February 2, 2018, 12:04 PM UTC

Amazon’s share price has popped after the online giant’s stellar results, and analysts are predicting further rises.

While Amazon (AMZN) shares fell more than 4% during regular trading Thursday, they rose 6.2% in after-hours trading.

Analysts from Morgan Stanley, Barclays, Credit Suisse, Mizuho, J.P. Morgan, and Bank of America Merrill Lynch all raised their price targets for the company, to as much as $1,750 (Credit Suisse).
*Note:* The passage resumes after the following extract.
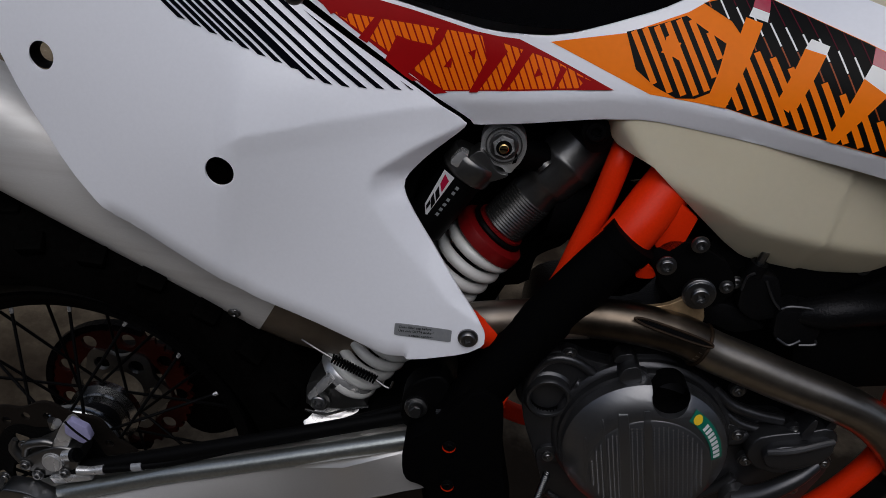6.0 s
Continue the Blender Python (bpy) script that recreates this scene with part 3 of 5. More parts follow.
def shroud_parts():
    outline = [(.2450, .9215), (.3200, .9100), (.3694, .9012), (.3965, .8958), (.4333, .8889), (.4519, .8876), (.4707, .8876), (.4896, .8888), (.5084, .8930), (.5340, .9023), (.5754, .9186), (.6058, .9344), (.6352, .9494), (.6543, .9591), (.6661, .9579), (.7199, .9459), (.7644, .9351), (.8125, .9232), (.8513, .9130), (.8993, .8989), (.9510, .8778), (.9893, .8602), (.9918, .8655), (.9761, .9038), (.9570, .9351), (.9310, .9548), (.9062, .9689), (.8742, .9867), (.8541, .9867), (.8422, .9883), (.8196, 1.0010), (.7979, 1.0141), (.7988, 1.0165), (.8336, 1.0188), (.8621, 1.0224), (.8856, 1.0210), (.9109, 1.0121), (.9500, .9989), (.9902, .9799), (1.0181, .9605), (1.0371, .9408), (1.0734, .9030), (1.1418, .8164), (1.1440, .8088), (1.1373, .7999), (1.0948, .7677), (1.0805, .7665), (1.0340, .7775), (.9217, .8018), (.8242, .8146), (.7256, .8258), (.6565, .8325), (.5763, .8347), (.5373, .8288), (.4800, .8152), (.4370, .8070), (.4325, .8122), (.3912, .8366), (.3525, .8598), (.3054, .8876), (.2635, .9122)]
    body = part("tank_shroud", skin([rounded(outline, 1, 0.88), circle(.8571, 1.0085, .0098, 20)], shroud_y, 0.0035, 0.0045, 0.0014), WHITE, bike, "white plastic tank shroud with striped orange, red and black graphics")
    part("hole_cup", lathe([(0.0102, -0.0005), (0.0085, -0.011), (0.0, -0.0125)], (.8571, -0.0830, 1.0085), (0.2, -1, 0.25), 24), WHITE, body)
    bolt((.8551, -0.0710, 1.0055), 0.0046, body, axis=(0.2, -1, 0.25), mat=DARKMETAL)
    # the far shroud shows only past the tank
    part("far_shroud", skin([rounded([(x, min(z, 0.955) if x < 0.78 else z) for x, z in outline], 1, 0.85)], lambda x, z: -shroud_y(x, z), 0.0035, 0.025, 0.0012, away=-1), WHITE, bike, "white plastic tank shroud of the far side")
    f = shroud_y
    # red and orange graphic on the tail
    part("tail_graphic", film([[(.2672, .9150), (.3200, .9068), (.3766, .8975), (.4002, .8928), (.4296, .8868), (.4482, .8850), (.4651, .8845), (.5453, .8560), (.4692, .8439), (.4000, .8346), (.3118, .8886)]], f, 0.0005), D_DEEP, body)
    random.seed(4)
    lines = [(.2700, .9128), (.3200, .9050), (.3766, .8957), (.4002, .8912), (.4296, .8850), (.4482, .8834), (.4645, .8826), (.5373, .8565), (.4703, .8453), (.4010, .8358), (.3150, .8880)]
    stripes(f, lines, (.020, -.042), .0054, .0041, .0008, D_BURNT, body, "tail_stripe", lambda k: (0.0, 1.0))
    for blob in ([(.2887, .9083), (.3053, .9055), (.3163, .8901), (.3103, .8871)], [(.3103, .8970), (.3201, .8959), (.3267, .8924), (.3228, .8851), (.3165, .8872)], [(.3474, .8904), (.3516, .8998), (.3577, .8988), (.3418, .8681), (.3343, .8714)],
                 [(.3657, .8769), (.3766, .8742), (.3950, .8723), (.3961, .8805), (.4025, .8914), (.4080, .8903), (.4027, .8757), (.3770, .8464), (.3575, .8565)],
                 [(.3558, .8576), (.3748, .8448), (.3810, .8416), (.3867, .8425), (.4009, .8394), (.4116, .8350), (.4005, .8326), (.3750, .8488)], [(.4061, .8558), (.4124, .8655), (.4125, .8560)],
                 [(.3730, .8950), (.3834, .8944), (.3854, .8894), (.3772, .8894)], [(.4339, .8864), (.4487, .8833), (.4570, .8739), (.4361, .8383), (.4292, .8373), (.4411, .8667)],
                 [(.4707, .8802), (.4779, .8765), (.4596, .8429), (.4541, .8420)], [(.5017, .8685), (.5063, .8662), (.5001, .8502), (.4967, .8494)], [(.5134, .8634), (.5443, .8560), (.5230, .8526), (.5159, .8516), (.5202, .8577)],
                 [(.4249, .8698), (.4310, .8731), (.4310, .8649)], [(.4828, .8637), (.4878, .8598), (.4806, .8561)]):
        part("tail_shape", film([blob], f, 0.0011), D_DEEP, body)
    # large graphic on the side
    part("side_graphic", film([[(.4906, .8849), (.5494, .8989), (.5956, .9196), (.6107, .9294), (.6446, .9394), (.7216, .9182), (.7932, .8956), (.8386, .8818), (.8863, .8689), (.9611, .8391), (.9571, .8157), (.8721, .8288), (.8078, .8342), (.7114, .8452), (.6324, .8564), (.5734, .8571)]], f, 0.0005), D_ORANGE, body)
    dark = [(.6060, .9271), (.6447, .9392), (.7217, .9178), (.7933, .8951), (.8386, .8813), (.8863, .8683), (.9606, .8386), (.9566, .8160), (.8721, .8294), (.8078, .8348), (.7114, .8457), (.6367, .8562), (.6276, .8574), (.6373, .9069), (.6279, .9174)]
    bowl = [(.5490, .8999), (.5709, .9071), (.5862, .9135), (.5938, .9168), (.6080, .9096), (.6251, .9019), (.6215, .8806), (.6176, .8655), (.6073, .8594), (.5934, .8574), (.5760, .8636), (.5599, .8739)]
    for poly in (dark, bowl):
        part("side_graphic", film([poly], f, 0.0008), D_BLACK, body)
    # one slanting line a step across the dark fields: maroon above, a white dash, thin brown, then a broad orange stripe
    way = (.031, -.053)
    random.seed(11)
    w = Vector(way).normalized()
    n = Vector((-w.y, w.x))

    def within(q, poly):
        hit = False
        for (ax, az), (bx, bz) in zip(poly, poly[1:] + poly[:1]):
            if (az > q.y) != (bz > q.y) and q.x < ax + (q.y - az) / (bz - az) * (bx - ax):
                hit = not hit
        return hit

    dash_x, dash_z = [.5634, .6209, .6366, .6623, .7089, .7526, .7762, .8109, .8333, .8771, .9096, .9421, .9703], [.9863, .9284, .9239, .9181, .9085, .8919, .8880, .8769, .8694, .8541, .8411, .8281, .8168]
    broad_x, broad_z = [.5468, .5873, .6057, .6318, .6634, .6937, .7276, .7561, .7906, .8358, .8525, .9704], [.9295, .9213, .9146, .9026, .8972, .8875, .8716, .8614, .8484, .8325, .8267, .7823]
    for poly, reds in ((dark, True), (bowl, False)):
        for k in range(48):
            o = Vector((.5422, .9395)) + n * (.0088 * (k - 4))
            run = [q for q in (o + w * (0.0008 * i) for i in range(-90, 520)) if within(q, poly)]
            if len(run) < 5:
                continue
            step = 0.004 * (random.random() - 0.5)
            pieces = []
            for q in run:
                dash, broad = (float(np.interp(q.x, xs, zs)) + step for xs, zs in ((dash_x, dash_z), (broad_x, broad_z)))
                kind = "broad" if q.y < broad else "maroon" if q.y > dash + 0.002 else "white" if q.y > dash - 0.0105 else "brown"
                if pieces and pieces[-1][0] == kind:
                    pieces[-1][2] = q
                else:
                    pieces.append([kind, q, q])
            for kind, p, q in pieces:
                if kind == "broad" and q is run[-1]:
                    q = q - w * 0.0018
                if (q - p).dot(w) < 0.0022:
                    continue
                wide, mat = {"broad": (.0047, D_ORANGE), "maroon": (.0008, D_MAROON), "white": (.0013, D_WHITE), "brown": (.0010, D_BROWN)}[kind]
                h = n * wide / 2
                part("letter_stripe" if kind == "broad" else "thin_line", film([[tuple(p - h), tuple(q - h), tuple(q + h), tuple(p + h)]], f, 0.0011), mat, body)
    part("letter_notch", film([[(.5831, .9023), (.5851, .8974), (.5918, .8977), (.5896, .8916), (.5913, .8852), (.5865, .8872), (.5840, .8828), (.5818, .8885), (.5772, .8888), (.5805, .8941), (.5795, .8999)]], f, 0.00131), D_ORANGE, body)
    bars = [
        ("D_C", [(.6453, .9390), (.6561, .9359), (.6548, .9266), (.6429, .9290)]), ("D_W", [(.6429, .9290), (.6548, .9266), (.6534, .9205), (.6399, .9227)]), ("D_O", [(.6379, .9217), (.6502, .9194), (.6303, .8567), (.6179, .8570)]),
        ("D_W", [(.6835, .9150), (.6963, .9120), (.6941, .9059), (.6794, .9080)]), ("D_O", [(.6794, .9080), (.6941, .9059), (.6798, .8662), (.6756, .8678), (.6748, .8621), (.6646, .8667)]),
        ("D_C", [(.7277, .9159), (.7529, .9079), (.7461, .8988), (.7263, .9044)]), ("D_W", [(.7263, .9044), (.7461, .8988), (.7394, .8853), (.7219, .8943)]), ("D_O", [(.7219, .8943), (.7394, .8853), (.7119, .8452), (.7045, .8463)]),
        ("D_C", [(.7953, .8945), (.8083, .8905), (.8073, .8794), (.7943, .8830)]), ("D_W", [(.7943, .8830), (.8073, .8794), (.8080, .8680), (.7921, .8717)]), ("D_O", [(.7921, .8717), (.8080, .8680), (.8118, .8348), (.7897, .8357)]),
        ("D_C", [(.8396, .8808), (.8483, .8779), (.8424, .8735)]), ("D_O", [(.8893, .8671), (.8803, .8588), (.8695, .8595)]), ("D_W", [(.8695, .8595), (.8803, .8588), (.8782, .8483), (.8645, .8503)]), ("D_O", [(.8645, .8503), (.8782, .8483), (.8721, .8294), (.8445, .8323)]),
        ("D_W", [(.9109, .8407), (.9249, .8368), (.9238, .8294), (.9088, .8323)]), ("D_O", [(.9088, .8323), (.9238, .8294), (.9571, .8184), (.9561, .8160), (.9399, .8180), (.9088, .8254)]),
    ]
    kinds = {"D_C": D_CRIMSON, "D_W": D_WHITE, "D_O": D_ORANGE}
    for kind, quad in bars:
        part("letter_bar", film([quad], f, 0.0014), kinds[kind], body)
    for poly in ([(.9621, .8380), (1.1125, .7880), (1.1018, .7749), (.9602, .8225)], [(.8998, .8222), (.9551, .8147), (1.0318, .7864), (.9755, .8000)]):
        part("side_stripe", film([poly], f, 0.0008), D_ORANGE, body)
    part("arm_graphic", film([rounded([(.8613, 1.0028), (.8859, 1.0066), (.9109, 1.0057), (.9480, .9935), (.9882, .9759), (1.0102, .9618), (1.0276, .9453), (.9902, .9535), (.9465, .9646)], 1, 0.9)], f, 0.0008), D_ORANGE, body, "orange film on the upper arm")
    part("wing_graphic", film([rounded([(.9611, .9498), (1.0416, .9287), (1.0912, .8641), (1.1356, .8048), (1.1294, .7969), (1.0425, .8246)], 1, 0.93)], f, 0.0008), D_RED, body, "red film on the front wing")
    # plain marks in place of the maker's badge
    for quad in ([(1.0465, .8262), (1.0603, .8217), (1.0681, .8376), (1.0558, .8420)], [(1.0654, .8436), (1.0924, .8345), (1.0839, .8146), (1.0757, .8173), (1.0795, .8272), (1.0642, .8321)], [(1.0890, .8130), (1.1059, .8076), (1.1124, .8228), (1.0956, .8285)]):
        part("badge_mark", film([quad], f, 0.0011), D_BADGE, body)
    return body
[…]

The closing price Thursday was $1,390.

“While profitability is taking a step back, we believe Amazon is once again investing ahead of growth in commerce and voice search,” Mizuho said in a note, quoted by CNBC.
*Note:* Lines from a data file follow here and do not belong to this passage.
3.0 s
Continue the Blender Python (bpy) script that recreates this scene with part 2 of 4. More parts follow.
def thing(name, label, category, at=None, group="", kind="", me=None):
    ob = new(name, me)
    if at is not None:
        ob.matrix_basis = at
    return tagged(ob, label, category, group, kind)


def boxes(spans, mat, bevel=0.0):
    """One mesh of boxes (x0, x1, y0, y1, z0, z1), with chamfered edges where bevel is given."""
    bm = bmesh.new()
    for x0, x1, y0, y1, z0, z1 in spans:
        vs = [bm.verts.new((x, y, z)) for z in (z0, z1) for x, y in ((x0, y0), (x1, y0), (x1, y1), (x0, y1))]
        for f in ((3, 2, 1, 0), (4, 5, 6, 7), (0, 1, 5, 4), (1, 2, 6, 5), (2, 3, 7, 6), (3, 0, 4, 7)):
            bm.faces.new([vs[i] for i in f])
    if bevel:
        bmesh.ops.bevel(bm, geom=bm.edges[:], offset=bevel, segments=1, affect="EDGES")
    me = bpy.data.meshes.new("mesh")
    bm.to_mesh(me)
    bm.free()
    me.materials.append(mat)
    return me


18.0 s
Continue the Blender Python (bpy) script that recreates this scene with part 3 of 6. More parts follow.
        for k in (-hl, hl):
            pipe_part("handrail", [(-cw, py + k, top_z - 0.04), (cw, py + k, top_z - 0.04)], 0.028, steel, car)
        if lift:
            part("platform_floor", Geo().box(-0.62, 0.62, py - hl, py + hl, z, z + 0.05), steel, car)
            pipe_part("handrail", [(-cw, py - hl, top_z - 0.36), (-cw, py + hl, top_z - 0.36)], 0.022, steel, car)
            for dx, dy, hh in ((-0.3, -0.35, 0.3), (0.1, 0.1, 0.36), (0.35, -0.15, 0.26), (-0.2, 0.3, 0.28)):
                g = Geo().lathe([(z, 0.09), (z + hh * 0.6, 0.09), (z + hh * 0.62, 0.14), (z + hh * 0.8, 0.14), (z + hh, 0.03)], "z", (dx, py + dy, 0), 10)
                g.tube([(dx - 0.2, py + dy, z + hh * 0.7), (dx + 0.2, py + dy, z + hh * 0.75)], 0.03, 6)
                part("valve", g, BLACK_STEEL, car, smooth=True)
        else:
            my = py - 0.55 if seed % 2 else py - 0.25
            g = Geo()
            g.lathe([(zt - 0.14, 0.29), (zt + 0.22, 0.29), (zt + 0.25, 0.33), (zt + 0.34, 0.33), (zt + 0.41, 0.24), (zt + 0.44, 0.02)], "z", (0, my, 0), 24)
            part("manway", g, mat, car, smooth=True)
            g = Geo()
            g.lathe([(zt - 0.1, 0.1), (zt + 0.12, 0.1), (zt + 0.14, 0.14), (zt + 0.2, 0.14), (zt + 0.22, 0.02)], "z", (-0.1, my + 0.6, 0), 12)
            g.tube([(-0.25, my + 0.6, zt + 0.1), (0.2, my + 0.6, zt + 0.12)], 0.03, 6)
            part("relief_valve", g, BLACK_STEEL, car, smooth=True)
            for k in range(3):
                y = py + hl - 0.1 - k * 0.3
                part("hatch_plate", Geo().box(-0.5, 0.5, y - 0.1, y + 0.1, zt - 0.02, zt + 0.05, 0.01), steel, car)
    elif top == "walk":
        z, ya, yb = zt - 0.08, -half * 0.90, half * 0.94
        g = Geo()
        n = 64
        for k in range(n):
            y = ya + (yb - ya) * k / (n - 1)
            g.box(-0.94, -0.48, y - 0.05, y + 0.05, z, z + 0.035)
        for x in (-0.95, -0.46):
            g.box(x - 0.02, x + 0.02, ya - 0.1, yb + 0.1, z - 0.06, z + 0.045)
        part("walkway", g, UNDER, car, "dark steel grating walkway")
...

Read: Amazon’s Alexa Is Rooting for the Eagles Over the Patriots in Super Bowl LII

That reference to profitability related to Amazon’s forecast for the first quarter of 2018, when it said operating income would be between $300 million and $1 billion, rather than the $1.5 billion people were expecting to see.

Profitability for the quarter Amazon just reported was another matter, with net income of $1.86 billion, the most it’s ever posted.

That was aided by the fact that Amazon seized around half of all e-commerce holiday season sales, which was in turn probably helped by rising numbers of Prime subscribers. Revenues from those subscription fees grew 49% to $3.2 billion, with over 4 million people signing up in one week alone.

Amazon Prime is set to cost 18% more under a recently-announced price hike from $10.99 a month to $12.99 a month.